--- Information supplied ---

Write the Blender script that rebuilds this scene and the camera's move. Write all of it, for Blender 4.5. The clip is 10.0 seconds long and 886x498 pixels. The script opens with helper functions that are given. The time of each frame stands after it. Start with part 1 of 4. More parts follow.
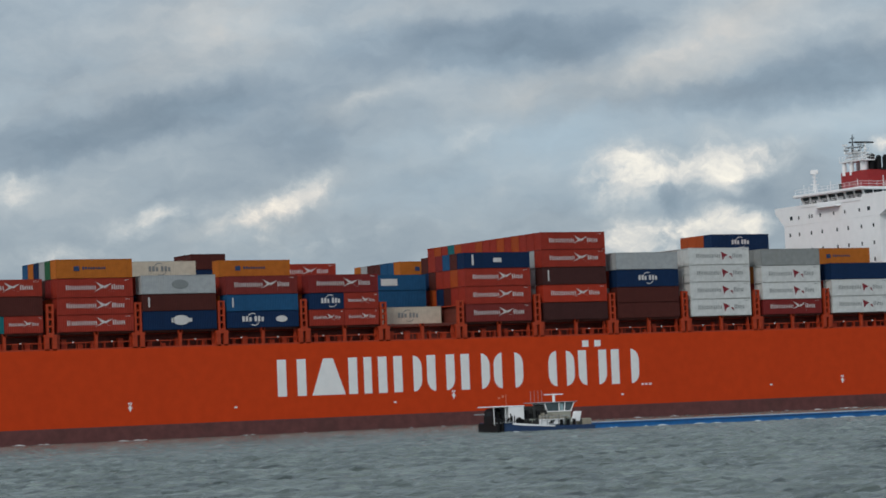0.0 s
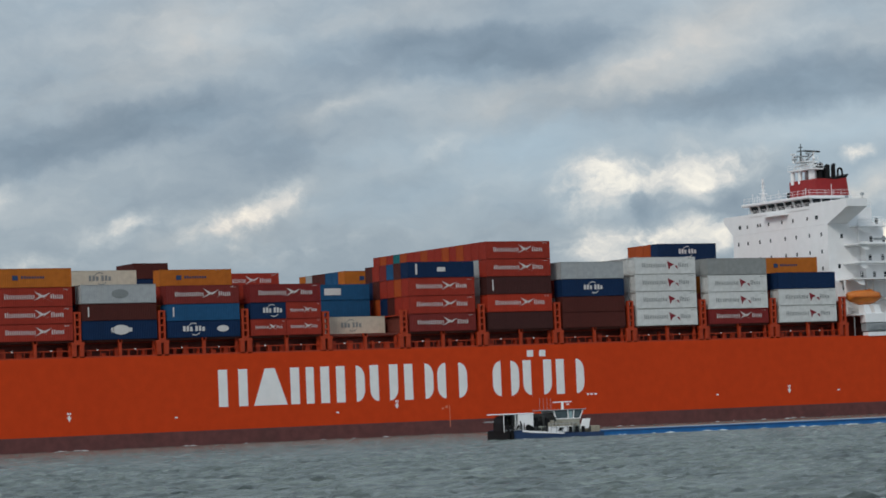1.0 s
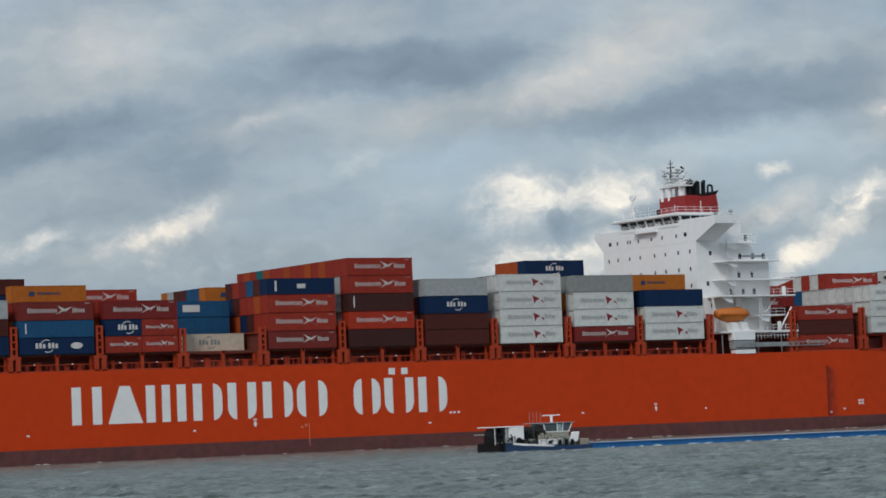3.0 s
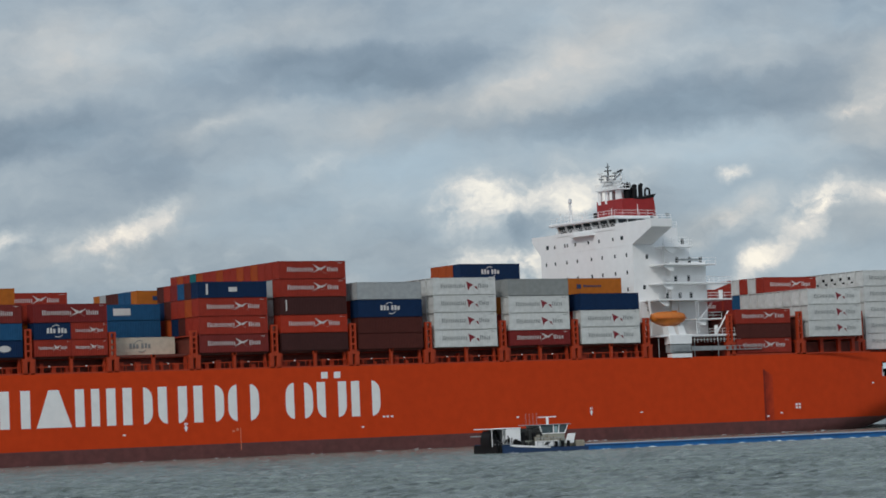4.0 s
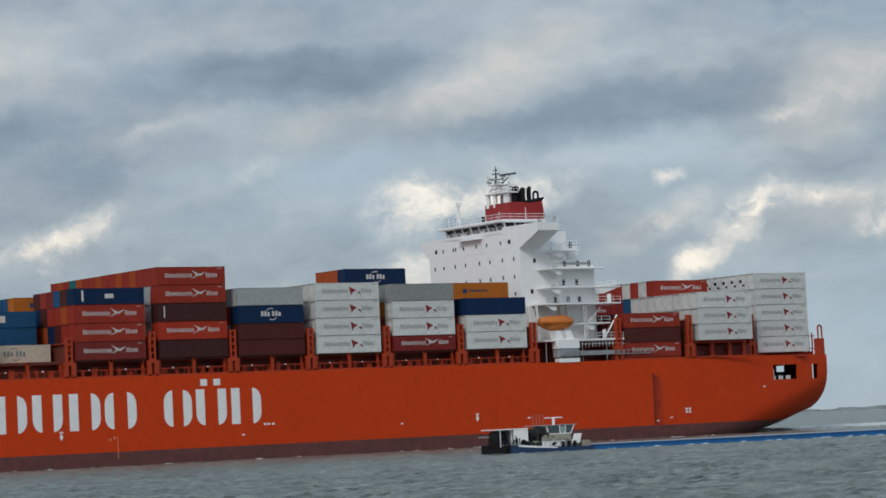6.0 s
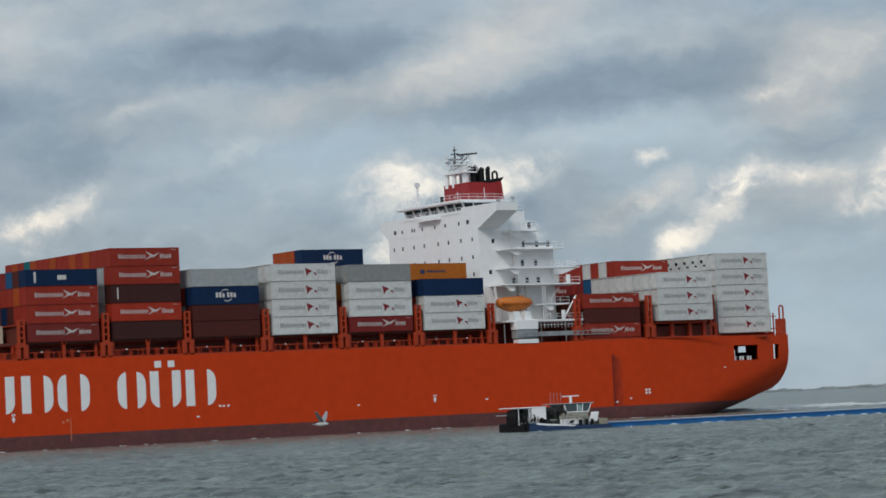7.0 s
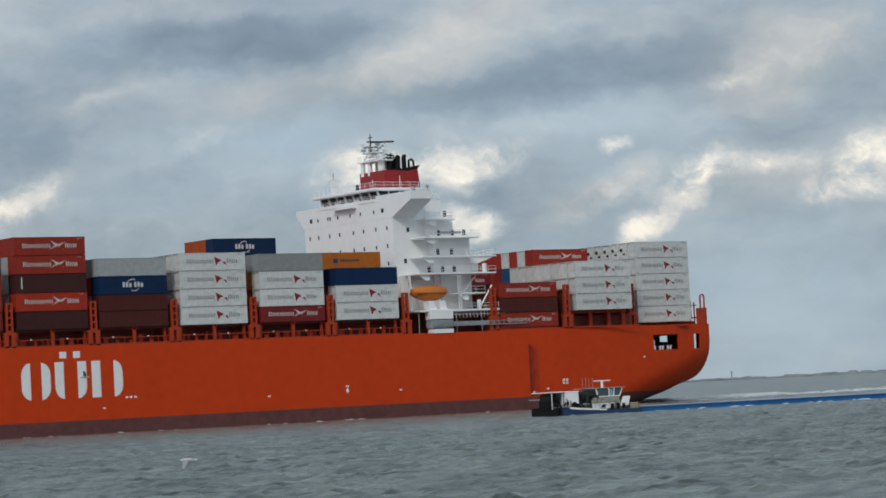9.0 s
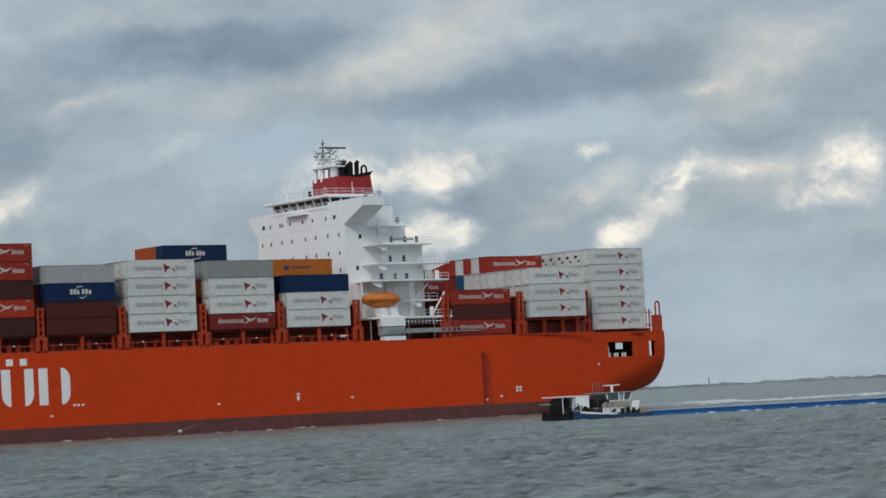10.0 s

---

Instructions to follow: Retype the whole listing exactly and leave the pictures out.

Written solution:
Write the Blender script that rebuilds this scene and the camera's move. Write all of it, for Blender 4.5. The clip is 10.0 seconds long and 886x498 pixels. The script opens with helper functions that are given. The time of each frame stands after it. Start with part 1 of 4. More parts follow.
0.0 s
1.0 s
3.0 s
4.0 s
6.0 s
7.0 s
9.0 s
10.0 s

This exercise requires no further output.